This book is not to be confused with the science fiction TV series, “Serenity.” However, you could plausibly cast Nathan Fillion as the hero.
Shelby Alexander, hero of Serenity, is a former prizefighter. After that he became what he calls a “fixer,” solving people’s problems through the application of violence. Finally, in his ‘60s, he has returned to his home town of Serenity, Michigan (northern Lower Peninsula) for a more peaceful life.
Not going to happen.
One night Shelby looks out his window and sees a human figure huddled in the snow by his barn. He finds a woman there, a local character named Jenny Ellis, mentally retarded and the only well-liked member of her family. The Ellises are local outlaws, known to be involved in the drug trade. Jenny dies before help can come.
Then, to his surprise, Shelby gets a visit from Jenny’s brother Harper, the head of the family. He wants Shelby to investigate Jenny’s death. Bigger criminals from Detroit are moving into the area, trying to take over the Ellis drug operations. Shelby has no desire to work for the Ellises, but he did like Jenny, so he agrees to look into it.
Before long he’s got people shooting at him, and the new sheriff – very possibly corrupt – is trying to frame Shelby for murder. But Shelby has handled worse.

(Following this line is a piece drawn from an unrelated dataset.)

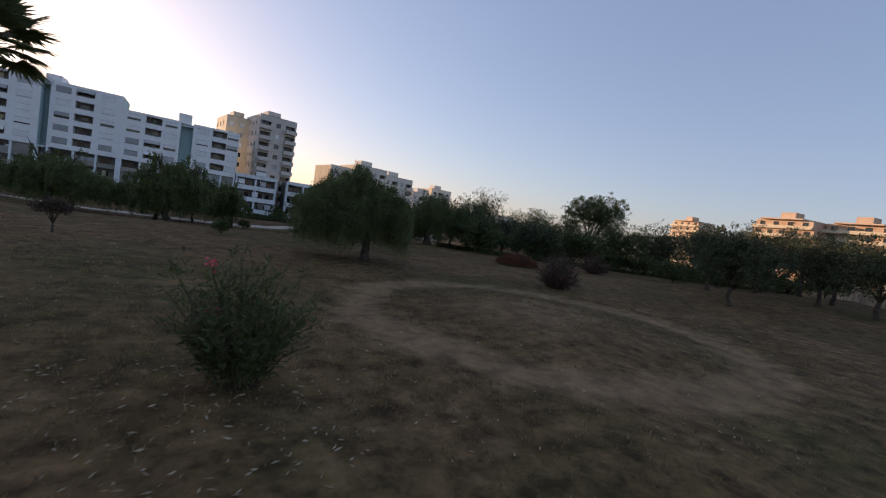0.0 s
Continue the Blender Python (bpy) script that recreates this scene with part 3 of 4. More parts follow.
def pepper_tree(x, y, h, w, seed, n_strand=1300, trunk_h=0.28, skirt=0.1, label="weeping pepper tree with drooping grey-green foliage and a dark trunk", lean=(0, 0), leaf=1.0, core=36, peak=0.0, off=(0, 0)):
    """Weeping tree: curtains of fine leaves hanging from rounded clumps."""
    rng = np.random.default_rng(seed)
    t = empty("pepper_tree", x, y, ground_z(x, y))
    lob = crown_lobes(rng, 18, w, h * 0.24, h * 0.93, 0.12, 0.42)
    # a few leading shoots make the outline uneven
    for _ in range(4):
        a, q = rng.uniform(0, math.tau), rng.uniform(0.05, 0.3) * w
        lob.append(((math.cos(a) * q, math.sin(a) * q, h * rng.uniform(0.76, 0.9)), min(w * 0.08, h * 0.08)))
    if peak:
        lob[:0] = [((0, 0, h * 0.86), peak), ((peak * 0.7, -0.3, h * 0.74), peak * 1.1), ((-peak * 0.8, 0.4, h * 0.72), peak)]
    lob = [((c[0] + off[0], c[1] + off[1], c[2]), r) for c, r in lob]
    trunk_and_limbs(t, [c for c, r in lob[:10]] + [c for c, r in lob[-2:]], h * trunk_h, 0.042 * h, rng, M_BARK, lean)
    P, A, S = [], [], []
    area = sum(r * r for c, r in lob)
    k = 14
    q = np.linspace(0, 1, k)[None, :, None]
    for c, r in lob:
        n = int(n_strand * r * r / area)
        d = unit_vectors(rng, n)
        d[:, 2] = np.abs(d[:, 2]) * 1.15 - 0.35
        # strands hang in tassels that start close together
        tas = rng.integers(0, max(1, n // 7), n)
        d = d[tas] * 0.8 + d * 0.2
        s = np.array(c) + d * r * 1.05 * rng.uniform(0.55, 1.0, n)[:, None]
        room = np.maximum(0.25, s[:, 2] - h * skirt * rng.uniform(0.3, 3.0, n))
        out_far = np.hypot(s[:, 0], s[:, 1]) / (w / 2)
        ln = rng.uniform(0.8, 1.0, n) * rng.uniform(0.38, 1.1, max(1, n // 7))[tas] * np.minimum(h * (0.2 + 0.5 * np.clip(out_far, 0, 1)), room)
        st = s[:, None, :] + np.stack([d[:, 0] * 0.12, d[:, 1] * 0.12, d[:, 0] * 0], 1)[:, None, :] * q
        st = st + np.array([0, 0, -1]) * ln[:, None, None] * q ** 1.2 + rng.normal(size=(n, k, 3)) * 0.05
        P.append(st.reshape(-1, 3))
        ax = rng.normal(size=(n, k, 3)) * 0.5 + np.stack([d[:, 0] * 0.3, d[:, 1] * 0.3, d[:, 0] * 0 - 0.9], 1)[:, None, :]
        A.append((ax / np.linalg.norm(ax, axis=2)[:, :, None]).reshape(-1, 3))
        S.append(rng.uniform(0.11, 0.22, n * k) * leaf)
    inner_leaves(rng, lob[:-4], P, A, S, core, 1.0, 0.3, 0.55)
    P, A, S = np.concatenate(P), np.concatenate(A), np.concatenate(S)
    P[:, 2] = np.maximum(P[:, 2], 0.06)
    leaves_mesh("crown", P, A, S, S * rng.uniform(0.28, 0.42, len(P)) * np.where(S > 0.24 * leaf, 1.7, 1.0), M_PEPPER, t, rng=rng)
    return tagged(t, label, "tree", "pepper trees")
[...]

What you’ve got here is a pretty simple story. This is not a cerebral mystery. In fact, Shelby Alexander never once deduces anything – he reacts to events and generally solves problems with his fists. Action is the watchword here, and in those terms the book is pretty good. There were also moments when Shelby expressed opinions on the social conservatism side, so I liked that.
Serenity is pure entertainment, probably aimed at male readers, and I recommend it after its kind. Cautions for the usual.